Mr Egerton Richards made a historically significant intervention to save The Vincentian newspaper from bankruptcy and liquidation in 1982. He intervened after the paper’s original planter-merchant elite owners had run it to the ground and when the company was on the brink of collapse. The paper was “underwater” and insolvent when it was purchased by Metrocint for just $1. Uncle Metro, of course, also had to assume responsibility for all the paper’s substantial liabilities at the time of the sale.

It was quite a symbolic achievement for a local black self-made businessman to buy out what was previously regarded as the mouthpiece of the white plantocracy. Dr Ralph Gonsalves, who was Metrocint’s lawyer when it purchased The Vincentian, and who is now the Prime Minister of St. Vincent and the Grenadines, expressed the view that Uncle Metro bought the paper for two principal reasons: to promote his ideas; and to demonstrate to the planter class that he could succeed where they failed.

He did succeed. He succeeded in spite of considerable inherited debt, very little advertising income, and strong competition from the Star and then later The News newspapers. He held things together even though the paper suffered financial losses in some years. Luckily, the extremely skillful entrepreneur was able to do all the maintenance and repair work on the printing machinery himself and therefore cut costs. Egerton Richards went to tremendous extremes to strengthen our democracy and to extend the freedom of our press.
 

There are other business ventures in which the indomitable Eggie was either directly or indirectly involved.

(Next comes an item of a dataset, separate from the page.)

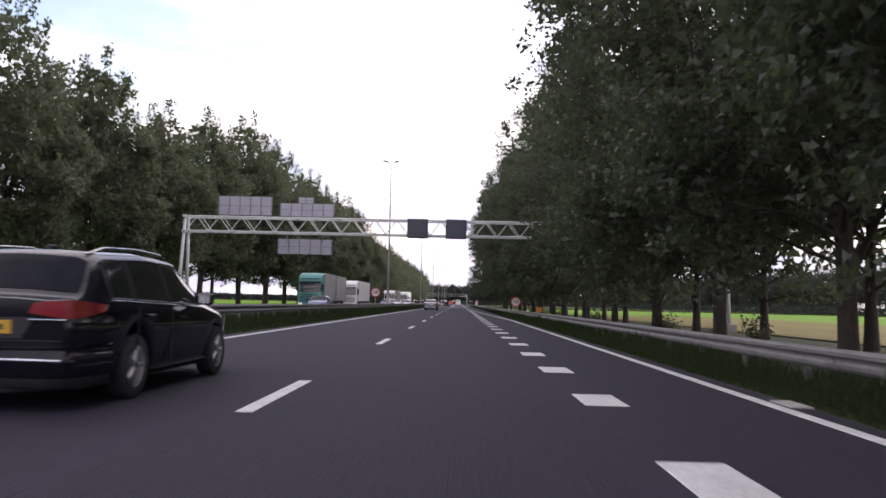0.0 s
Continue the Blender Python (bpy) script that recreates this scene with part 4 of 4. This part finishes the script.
WAGON = dict(L=4.7, W=1.82, ra=1.05, wb=2.71, R=0.325, tail=0.14, top=[(0, 1.0, 0.93), (0.1, 1.06, 0.9), (0.38, 1.38, 0.76), (0.6, 1.455, 0.74), (1.6, 1.5, 0.75), (2.5, 1.48, 0.75), (3.35, 1.02, 0.84), (4.2, 0.86, 0.8), (4.65, 0.68, 0.7)],
             belt=[(0, 0.98), (0.6, 0.97), (3.3, 0.9), (3.9, 0.82), (4.65, 0.62)], windows=[(0.5, 1.0), (1.08, 1.95), (2.03, 3.05)], back=(0.1, 0.4), front=(2.56, 3.3), tail_z=(0.82, 0.98), tail_w=0.36, plate_z=0.74, trim_z=0.44, seam_z=0.62, badge=0.95, aerial=1.0,
             roof_rails=(0.5, 2.75), chrome_belt=True, trim_w=0.88)
SEDAN = dict(L=4.85, W=1.86, ra=1.14, wb=2.88, R=0.33, tail=0.14, top=[(0, 1.0, 0.94), (0.1, 1.05, 0.92), (0.75, 1.09, 0.9), (1.25, 1.34, 0.76), (1.6, 1.44, 0.73), (2.3, 1.47, 0.73), (2.8, 1.43, 0.74), (3.5, 1.03, 0.84), (4.3, 0.9, 0.82), (4.8, 0.7, 0.7)],
             belt=[(0, 0.97), (1.0, 0.97), (3.4, 0.91), (4.0, 0.85), (4.8, 0.64)], windows=[(1.02, 1.32), (1.4, 2.2), (2.28, 3.2)], back=(0.8, 1.42), front=(2.85, 3.46), tail_z=(0.76, 0.91), tail_w=0.4, plate_z=0.78, trim_z=0.38, seam_z=0.62, boot_trim=0.9, aerial=1.62,
             chrome_belt=True, trim_w=0.86, back_glass=M_SALOONGLASS)
HATCH = dict(L=4.2, W=1.8, ra=0.82, wb=2.63, R=0.32, tail=0.12, top=[(0, 1.02, 0.92), (0.08, 1.08, 0.88), (0.3, 1.36, 0.76), (0.5, 1.42, 0.74), (1.3, 1.455, 0.745), (2.1, 1.43, 0.745), (2.95, 1.03, 0.84), (3.7, 0.9, 0.82), (4.15, 0.7, 0.72)],
             belt=[(0, 1.0), (0.5, 0.99), (2.9, 0.92), (3.5, 0.85), (4.15, 0.64)], windows=[(0.62, 0.92), (1.0, 1.62), (1.7, 2.66)], back=(0.06, 0.32), front=(2.16, 2.92), tail_z=(0.84, 0.98), tail_w=0.32, plate_z=0.56, trim_z=0.4, seam_z=0.66, badge=0.9, aerial=0.6,
             spoiler=(0.32, 1.41), trim_w=0.5, trim=M_PLASTIC)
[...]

He had a Quarry at Happy Hill, for example, and considered stones to be “black gold.” Egerton Richards had so much foresight. He wanted to produce cheap electricity for his companies. He tried solar power before it became popular even in the United States of America and also experimented with wind energy. Mr Richards, according to Vin G. Samuel, a well-known Vincentian writer, had a keen vision of what to do in developing countries in those days even though he never secured the Parliamentary outlet that he desired.

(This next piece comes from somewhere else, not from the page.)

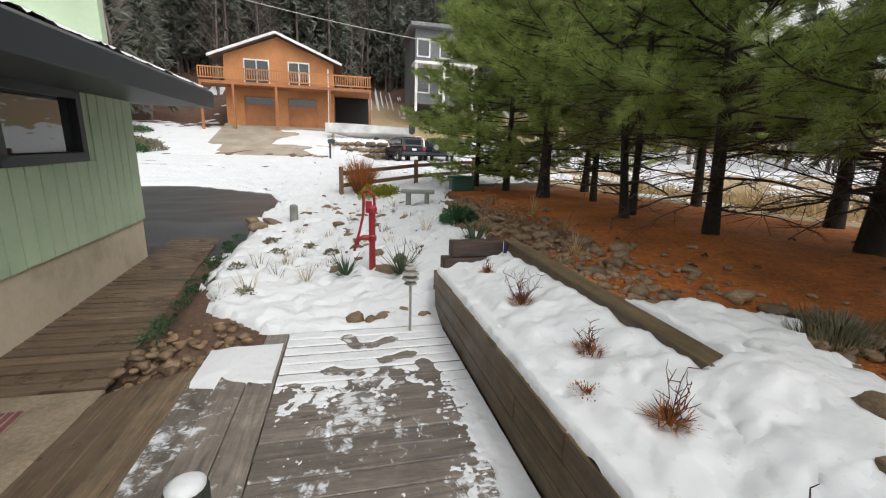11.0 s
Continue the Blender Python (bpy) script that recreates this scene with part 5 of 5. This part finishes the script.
# ---- far house, vehicles and road side ----
HY = 46.8
house = thing("orange_house", "two-storey orange cedar house with a gabled front and balcony", "house", (0, 0, 0))
bm = bmesh.new()
front = [(-8.2, 3.6), (0.7, 3.6), (0.7, 9.45), (-3.9, 11.3), (-8.2, 9.6)]
ra, rb = [bm.verts.new((x, HY, z)) for x, z in front], [bm.verts.new((x, HY + 9, z)) for x, z in front]
bm.faces.new(ra), bm.faces.new(rb[::-1])
for i in range(5):
    bm.faces.new((ra[i], rb[i], rb[(i + 1) % 5], ra[(i + 1) % 5]))
part("wall", bm, "cedar", house)
for a, b in (((-9.3, 9.25), (-3.95, 11.42)), ((-3.95, 11.42), (1.45, 9.25))):
    bm = bmesh.new()
    q4 = [bm.verts.new((x, y, z)) for (x, z), y in ((a, HY - 0.6), (b, HY - 0.6), (b, HY + 9.5), (a, HY + 9.5))]
    q5 = [bm.verts.new(v.co + Vector((0, 0, 0.22))) for v in q4]
    bm.faces.new(q4[::-1]), bm.faces.new(q5)
    for i in range(4):
        bm.faces.new((q4[i], q4[(i + 1) % 4], q5[(i + 1) % 4], q5[i]))
    part("roof", bm, "shingle", house)
plank("trim", (-9.3, HY - 0.62, 9.35), (-3.95, HY - 0.62, 11.52), 0.05, 0.2, "white", house)
plank("trim", (-3.95, HY - 0.62, 11.52), (1.45, HY - 0.62, 9.35), 0.05, 0.2, "white", house)
for x0, x1 in ((-6.65, -4.6), (-3.1, -1.3)):
    w = part("patio_window", span_bm((x0, HY - 0.06, 7.35), (x1, HY + 0.02, 9.4), 0.01), "white", house, "white-framed patio window")
    mid = (x0 + x1) / 2
    for a, b in ((x0 + 0.1, mid - 0.05), (mid + 0.05, x1 - 0.1)):
        part("pane", span_bm((a, HY - 0.075, 7.45), (b, HY - 0.062, 9.28)), "glass", w)
for x0, x1 in ((-6.75, -4.3), (-3.2, -0.75)):
    g = part("garage_door", span_bm((x0, HY - 0.05, 3.8), (x1, HY + 0.02, 6.4), 0.01), "cedardark", house, "orange-brown garage door")
    part("pane", span_bm((x0 + 0.1, HY - 0.07, 5.75), (x1 - 0.1, HY - 0.052, 6.3)), "glass", g)
    for k in range(1, 4):
        part("panel_line", span_bm((x0, HY - 0.058, 3.8 + 0.6 * k), (x1, HY - 0.052, 3.83 + 0.6 * k)), "cedardark", g)
balc = thing("balcony", "orange wooden balcony across the far house", "balcony", (0, 0, 0))
part("floor", span_bm((-9.7, HY - 1.9, 7.0), (0.7, HY - 0.02, 7.25), 0.02), "cedardark", balc)
part("side_floor", span_bm((0.72, HY - 1.9, 7.0), (3.9, HY + 2.5, 7.25), 0.02), "cedardark", balc)
for z in (7.45, 8.25):
    plank("rail", (-9.7, HY - 1.85, z), (3.9, HY - 1.85, z), 0.06, 0.1, "cedar", balc)
bal = box_bm((0.07, 0.04, 0.8))
balme = bpy.data.meshes.new("baluster")
bal.to_mesh(balme), bal.free()
balme.materials.append(M["cedar"])
x = -9.7
while x < 3.9:
    part("baluster", balme, "cedar", balc, m=pose(x, HY - 1.85, 7.85))
    x += 0.19
for x in (-9.6, -7.2, -3.9, 0.4, 3.8):
    plank("post", (x, HY - 1.8, 3.2), (x, HY - 1.8, 7.0), 0.18, 0.18, "cedardark", balc)
# added black panel that stands in for shade below the side floor
part("undercroft", span_bm((0.75, HY + 2.2, 3.6), (3.9, HY + 2.4, 7.0)), "shadeblack", balc)
bm = bmesh.new()
v = [bm.verts.new(p) for p in ((-8.4, HY - 0.1, 3.98), (0.9, HY - 0.1, 3.98), (0.2, 36.8, 1.46), (-7.8, 36.8, 1.46))]
bm.faces.new(v[::-1])
bmesh.ops.recalc_face_normals(bm, faces=bm.faces)
far_drive = part("far_driveway", bm, "concrete", label="sloping concrete driveway half covered by snow")
tagged(far_drive, kind="structure")


def drive_z(x, y):
    return 1.46 + (y - 36.8) * (3.98 - 1.46) / (HY - 0.1 - 36.8)


snow_patch("driveway_snow", -7.0, 0.5, 37.0, 46.4, drive_z, lambda x, y: (x + 2.6) * 0.14 + 0.9 * fbm(x * 0.6, y, 0.35, 3, 2.0) - 0.05, 0.25, 0.04, label="patch of snow on a concrete driveway", sink=0.06)
pole = thing("flagpole", "tall thin pole beside the far driveway", "pole", (0.3, 45.0, 3.3))
part("shaft", lathe_bm([(0, 0), (0.07, 0), (0.05, 5.4), (0, 5.4)], 8), "white", pole)
lamp_post = thing("mailbox_post", "dark mailbox post beside the road", "mailbox", (0.55, 36.2, 1.25))
part("post", box_bm((0.12, 0.12, 1.2), (0, 0, 0.6), 0.01), "doortrim", lamp_post)
part("box", box_bm((0.5, 0.3, 0.3), (0.1, 0, 1.25), 0.05, 2), "doortrim", lamp_post)
for row in range(3):
    for i in range(10):
        stone(0.9 + 0.4 * i + 0.2 * (row % 2) + rng.uniform(-0.08, 0.08), 38.95 + 0.12 * row + rng.uniform(-0.1, 0.1), rng.uniform(0.24, 0.34), "far wall stones", "grey boulder in a low stone wall", 1.45 + 0.42 * row, 0.0)

grey_house = thing("grey_house", "tall slate-grey house with white trim on the hill", "house", (11.0, 54, 0))
part("wall", span_bm((-1.8, 0, 7.5), (4.5, 8, 15.2)), "greyhouse", grey_house)
part("roof", span_bm((-2.4, -0.8, 15.2), (4.9, 8.6, 15.6), 0.05), "shingle", grey_house)
part("porch_roof", span_bm((-2.2, -2.2, 11.2), (4.6, 0, 11.5), 0.04), "white", grey_house)
for x in (-2.0, 1.0, 4.2):
    part("porch_post", span_bm((x - 0.12, -2.1, 6.5), (x + 0.12, -1.86, 11.2)), "white", grey_house)
for x, z in ((-0.9, 12.3), (1.6, 12.3), (-0.9, 8.6), (1.6, 8.6)):
    w = part("window", span_bm((x - 0.75, -0.08, z), (x + 0.75, 0.02, z + 1.9), 0.02), "white", grey_house)
    part("pane", span_bm((x - 0.6, -0.1, z + 0.15), (x + 0.6, -0.082, z + 1.75)), "glass", w)


def suv(at, rz, label, seed, spare=False):
    t = thing("parked_car", label, "car", at, rz, group="parked cars")
    bm = box_bm((1.8, 4.3, 0.62), (0, 0, 0.72), 0.12, 3)
    part("body", bm, "carpaint", t)
    bm = box_bm((1.66, 2.9, 0.72), (0, -0.55, 1.34), 0.10, 2)
    for v in bm.verts:
        if v.co.z > 1.4:
            v.co.x *= 0.86
            v.co.y = -0.55 + (v.co.y + 0.55) * 0.9
    part("cabin", bm, "carpaint", t)
    part("rear_window", span_bm((-0.6, -1.99, 1.16), (0.6, -1.90, 1.56), 0.02), "glass", t)
    for s in (-1, 1):
        part("side_window", span_bm((s * 0.79, -1.75, 1.14), (s * 0.83, 0.6, 1.54), 0.01), "glass", t)
        part("tail_light", span_bm((s * 0.72 - 0.08, -2.17, 0.8), (s * 0.72 + 0.08, -2.1, 1.05), 0.02), "red", t)
        for y in (-1.35, 1.35):
            w = part("wheel", lathe_bm([(0.18, -0.11), (0.34, -0.1), (0.36, -0.05), (0.36, 0.05), (0.34, 0.1), (0.18, 0.11)], 18), "rubber", t, m=pose(s * 0.83, y, 0.36, 0, 90, 0))
            part("rim", lathe_bm([(0, -0.1), (0.2, -0.1), (0.2, 0.1), (0, 0.1)], 12), "metal", w)
    part("bumper", span_bm((-0.88, -2.24, 0.48), (0.88, -2.1, 0.68), 0.03), "doortrim", t)
    part("number_plate", span_bm((-0.16, -2.19, 0.78), (0.16, -2.165, 0.92)), "white", t)
    if spare:
        w = part("spare_wheel", lathe_bm([(0, -0.1), (0.34, -0.1), (0.36, 0), (0.34, 0.1), (0, 0.1)], 18), "rubber", t, m=pose(0.15, -2.26, 1.05, 90, 0, 0))
        part("rim", lathe_bm([(0, -0.12), (0.2, -0.12), (0.2, 0.12), (0, 0.12)], 12), "metal", w)
    return t


suv((5.75, 37.6, 1.29), 12, "dark blue sport utility car seen from behind", 1)
suv((8.7, 38.6, 1.32), -22, "black off-road car with a spare wheel", 2, True)

boat = thing("boat_on_trailer", "white motor boat on a road trailer", "boat", (3.4, 42.6, 2.72), rz=-6)
bm = bmesh.new()
secs = []
for k in range(9):
    f = k / 8
    w = 0.95 * (1 - max(0, (f - 0.55) / 0.45) ** 2)
    keel = 0.55 * max(0, (f - 0.6) / 0.4) ** 2
    secs.append([bm.verts.new((3.4 - 6.8 * f, s * w * q7, z)) for s, q7, z in ((-1, 1, 1.25 + 0.25 * f), (-1, 0.8, 0.75), (0, 0, 0.35 + keel), (1, 0.8, 0.75), (1, 1, 1.25 + 0.25 * f))])
for a, b in zip(secs, secs[1:]):
    for i in range(4):
        bm.faces.new((a[i], a[i + 1], b[i + 1], b[i]))
    bm.faces.new((a[4], a[0], b[0], b[4]))
bm.faces.new(secs[0])
part("hull", bm, "white", boat)
part("trailer_frame", span_bm((-3.2, -0.4, 0.2), (3.9, 0.4, 0.34), 0.02), "metal", boat)
for s in (-0.85, 0.85):
    part("wheel", lathe_bm([(0, -0.1), (0.3, -0.1), (0.32, 0), (0.3, 0.1), (0, 0.1)], 16), "rubber", boat, m=pose(0.8, s, 0.1, 90, 0, 0))
outb = part("outboard", box_bm((0.5, 0.45, 0.8), (3.7, 0, 1.2), 0.1, 2), "doortrim", boat)

wire = Tubes()
a, b = Vector((-14, 40, 13.5)), Vector((26, 44, 11.0))
wire.add([a.lerp(b, k / 24) + Vector((0, 0, -1.2 * 4 * (k / 24) * (1 - k / 24))) for k in range(25)], [0.035] * 25, 5)
w = part("overhead_cable", wire.mesh("overhead_cable"), "grill", label="pale overhead cable across the road")
tagged(w, category="cable")
for i in range(16):
    x, y = -14 + rng.uniform(-3, 4.5), 37.5 + rng.uniform(-1, 6)
    plant("snowy_shrub", leaf_ball("snowy_shrub", rng.uniform(0.4, 0.9), 500, 0.16, 400 + i, "juniper" if i % 2 else "sage", 0.7), (x, y, ground_z(x, y)), "round shrub beside the far driveway", "shrub", "far shrubs")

Eggie, however, launched what was dubbed the “People’s Parliament,” which expressed itself through a weekly column in The Vincentian newspaper, in response to James Mitchell’s 15-0 triumph in the 1989 general elections. He was distressed and outraged by the fact that St. Vincent and the Grenadines had an “elected dictatorship” and thought it was necessary to provide public opposition to the government to make up for the lack of a formal Opposition in the House of Assembly, and therefore to guard against state tyranny. Mr Richards played the important role of public watchdog and became a thorn in Mitchell’s side. He scrutinized the actions of the de facto one party state administration and provided a critical analysis of the national developments of the time.

Mitchell wanted no dissenting voices whatsoever in Parliament to the point where he even blocked the appointment of Opposition Senators. He went all out to safeguard his legislative stranglehold. Eggie, meanwhile, brought an official constitutional case against that government for the appointment of two Opposition Senators in order to break the undesirable unanimity in Parliament. The state had its way in court but Eggie’s fought an honourable fight and was by no means disgraced. In fact, the late Karl Hudson-Phillips QC, of Trinidad and Tobago, who represented the crown in the case, was so impressed by Eggie’s advocacy that he bestowed on him the title “Lord Richards of Penniston.” Eggie was living at Queensbury, in the Vermont Valley, which was loosely called Penniston, at the time.

It’s certainly not that Eggie craved any resemblance of colonial honours or titles; and Mr Richards refused to be guided by inappropriate British dress codes. He adopted a casual mode of dress that was suitable for our warm weather and which often belied his fierce determination and fighting spirit. Eggie fought his battles, in the vanguard of public opinion and elsewhere, without fright or flight. He was characteristically fearless and courageous and he typically didn’t allow anyone or anything to dampen his spirit or to break his stride.

Eggie’s writing was not at all restricted to a newspaper column and the booklets which have been cited. He was a prolific writer who wrote short stories for the BBC and contributed articles to the Flambeau and Flamingo magazines. Furthermore, Mr Richards created a Writer’s Club through which he helped with the development of young professional writers.

Eggie died two days after his 72nd birthday in the wee hours of the morning and his death triggered an outpouring of tributes and initiated an unofficial period of national mourning. Mr Richards was called “A Great Son of the Soil” and a “very helpful man.” He was declared by his trumpeter friend, Ricardo McDonald, to be the “Uncrowned Man of the Century.” Casper London described him as a “print media mogul.” For some strange reason, I like the way Theodore Browne, a prominent local attorney-at-law and literary scholar in his own right, put it in the foreword of the Agony of Success when Eggie was still alive and kicking. Browne said that Egerton Richards was a Vincentian Colossus. This man will go down in history.